▸ **Data**:
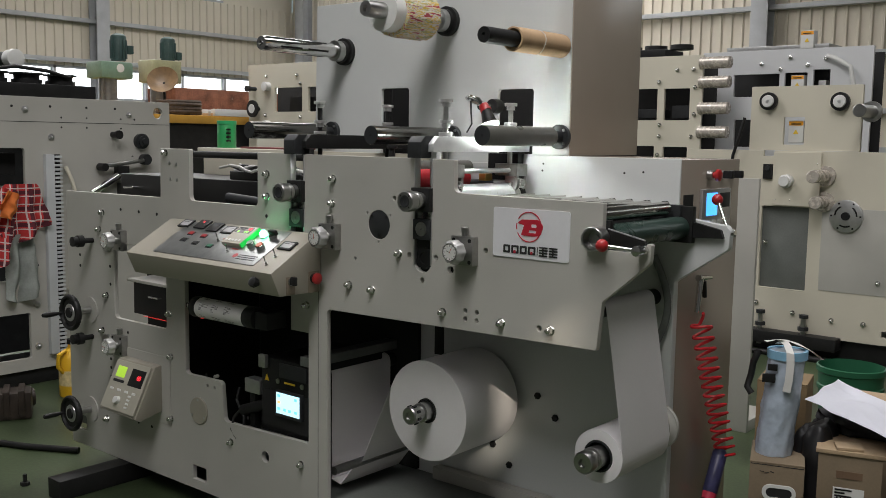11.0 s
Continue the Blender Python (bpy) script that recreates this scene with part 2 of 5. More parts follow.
def ribbed(length, z0, z1, pitch=0.19):
    """A length of ribbed wall sheet in x, seen from -y."""
    bm = bmesh.new()
    n = max(1, round(length / pitch))
    pitch, xs = length / n, []
    for i in range(n):
        xs += [(i * pitch, 0), (i * pitch + 0.13, 0), (i * pitch + 0.145, -0.03), (i * pitch + 0.175, -0.03)]
    lo = [bm.verts.new((x, y, z0)) for x, y in xs]
    hi = [bm.verts.new((x, y, z1)) for x, y in xs]
    for i in range(len(xs) - 1):
        bm.faces.new((lo[i], lo[i + 1], hi[i + 1], hi[i]))
    back0, back1 = [bm.verts.new((x, 0.15, z0)) for x in (xs[0][0], xs[-1][0])], [bm.verts.new((x, 0.15, z1)) for x in (xs[0][0], xs[-1][0])]
    bm.faces.new((back0[0], back1[0], back1[1], back0[1]))
    return bm


NORTH, WEST = pose(HX0, HY1, 0), pose(HX0, HY0, 0, 0, 0, 90)


def wall_run(name, m, length, bands):
    """A wall along its own x: grey foot, ribbed sheet and strips of windows, with girts in front."""
    w = thing(name, "beige ribbed steel hall wall over a grey base", "wall", m, kind="structure")
    part("base", box(0, length, 0.0, 0.2, FLOOR, 1.4, 0), WALL_LOW, w)
    z = 1.4
    for z0, z1 in bands + [(HZ, HZ)]:
        if z0 > z:
            part("sheet", ribbed(length, z, z0), WALL, w)
        z = z1
        if z1 > z0:
            n = int(length / 1.9)
            bay = length / n
            for i in range(n):
                if (i * 7 + int(z0)) % 5 == 4:
                    part("sheet", box(i * bay, i * bay + bay, 0.02, 0.12, z0, z1, 0), WALL, w)
                    continue
                part("window_pane", box(i * bay + 0.05, i * bay + bay - 0.05, 0.06, 0.07, z0 + 0.04, z1 - 0.04, 0), DAYGLASS, w)
                fr = box(i * bay, i * bay + 0.06, 0.0, 0.1, z0, z1, 0)
                box(i * bay + 0.92, i * bay + 0.97, 0.0, 0.1, z0, z1, 0, fr)
                box(i * bay, i * bay + bay, 0.0, 0.1, z0, z0 + 0.05, 0, fr)
                box(i * bay, i * bay + bay, 0.0, 0.1, z1 - 0.05, z1, 0, fr)
                part("window_frame", fr, GIRT, w)
    for z in (1.45, 2.05, 2.95, 3.75, 5.2, 6.3):
        part("girt", box(0, length, -0.19, -0.05, z - 0.04, z + 0.04, 0.004), GIRT, w)
    x = 0.6
    while x < length:
        col = box(x, x + 0.03, -0.32, -0.04, FLOOR, HZ, 0.004)
        box(x - 0.13, x + 0.16, -0.34, -0.32, FLOOR, HZ, 0.004, col)
        box(x - 0.13, x + 0.16, -0.06, -0.04, FLOOR, HZ, 0.004, col)
        part("column", col, GIRT, w)
        x += 5.6
    return w


wall_run("wall_north", NORTH, HX1 - HX0, [(5.0, 6.1)])
wall_run("wall_west", WEST, HY1 - HY0, [(2.2, 2.85), (4.5, 5.9)])
# openings and frames made up in the unseen wall to shape sun patches
SUN_OPENINGS = ((-5.76, -5.54, 5.24, 5.46), (-5.46, -5.28, 5.56, 5.88), (-2.75, -1.5, 4.1, 4.75))
east = thing("wall_east", "unseen plain dark wall with openings added to shape sun patches", "wall", kind="structure")
ys = HY0
for y0, y1, z0, z1 in SUN_OPENINGS:
    part("sheet", box(HX1, HX1 + 0.03, ys, y0, FLOOR, HZ, 0), DARK_SHELL, east)
    part("sheet", box(HX1, HX1 + 0.03, y0, y1, FLOOR, z0, 0), DARK_SHELL, east)
    part("sheet", box(HX1, HX1 + 0.03, y0, y1, z1, HZ, 0), DARK_SHELL, east)
    fr = box(HX1 - 0.03, HX1 - 0.002, y0 - 0.04, y0 + 0.005, z0, z1, 0)
    box(HX1 - 0.03, HX1 - 0.002, y1 - 0.005, y1 + 0.04, z0, z1, 0, fr)
    part("window_frame", fr, GIRT, east)
    ys = y1
part("sheet", box(HX1, HX1 + 0.03, ys, HY1, FLOOR, HZ, 0), DARK_SHELL, east)
# unseen south wall and ceiling close the hall and hold back bounced light
tagged(part("wall_south", box(HX0, HX1, HY0 - 0.2, HY0, FLOOR, HZ, 0), DARK_SHELL), "unseen plain wall closing the hall, dark to limit bounce", "wall", kind="structure")
roof = box(HX0 - 0.2, HX1 + 0.2, HY0 - 0.2, HY1 + 0.2, HZ, HZ + 0.15, 0)
tagged(part("ceiling", roof, DARK_SHELL), "unseen ceiling closing the hall, dark to limit bounce", "ceiling", kind="structure")

# ---- the label press ----
FY, BY, TH = 0.95, 1.46, 0.02
press = thing("label_press", "grey painted narrow-web label printing press on steel feet", "machine")
outline = rounded([
    (-2.41, 0.05), (-2.41, 1.24, 0.01), (-1.658, 1.245, 0.01), (-1.655, 1.448, 0.006), (-1.458, 1.448, 0.006), (-1.458, 1.243, 0.02),
    (-1.036, 1.243, 0.02), (-1.036, 1.444, 0.006), (-0.853, 1.444, 0.006), (-0.853, 1.10), (-0.778, 1.10), (-0.778, 1.442, 0.006),
    (-0.257, 1.441, 0.006), (-0.257, 1.076, 0.037), (-0.181, 1.076, 0.037), (-0.181, 1.44, 0.006), (-0.094, 1.439, 0.004),
    (-0.094, 1.338, 0.022), (0.438, 1.334, 0.004), (0.438, 1.205, 0.002), (0.566, 1.205, 0.003), (0.575, 1.232, 0.008), (0.589, 1.232, 0.006), (0.586, 1.178, 0.015),
    (0.444, 1.058, 0.01), (0.430, 0.918, 0.006), (-0.663, 0.900, 0.02), (-0.658, 0.19, 0.01), (0.40, 0.19, 0.01), (0.40, 0.05)])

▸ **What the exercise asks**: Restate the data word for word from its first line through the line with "0, 0, 0, 90)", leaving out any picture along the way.

▸ **Output of the exercise**:
11.0 s
Continue the Blender Python (bpy) script that recreates this scene with part 2 of 5. More parts follow.
def ribbed(length, z0, z1, pitch=0.19):
    """A length of ribbed wall sheet in x, seen from -y."""
    bm = bmesh.new()
    n = max(1, round(length / pitch))
    pitch, xs = length / n, []
    for i in range(n):
        xs += [(i * pitch, 0), (i * pitch + 0.13, 0), (i * pitch + 0.145, -0.03), (i * pitch + 0.175, -0.03)]
    lo = [bm.verts.new((x, y, z0)) for x, y in xs]
    hi = [bm.verts.new((x, y, z1)) for x, y in xs]
    for i in range(len(xs) - 1):
        bm.faces.new((lo[i], lo[i + 1], hi[i + 1], hi[i]))
    back0, back1 = [bm.verts.new((x, 0.15, z0)) for x in (xs[0][0], xs[-1][0])], [bm.verts.new((x, 0.15, z1)) for x in (xs[0][0], xs[-1][0])]
    bm.faces.new((back0[0], back1[0], back1[1], back0[1]))
    return bm


NORTH, WEST = pose(HX0, HY1, 0), pose(HX0, HY0, 0, 0, 0, 90)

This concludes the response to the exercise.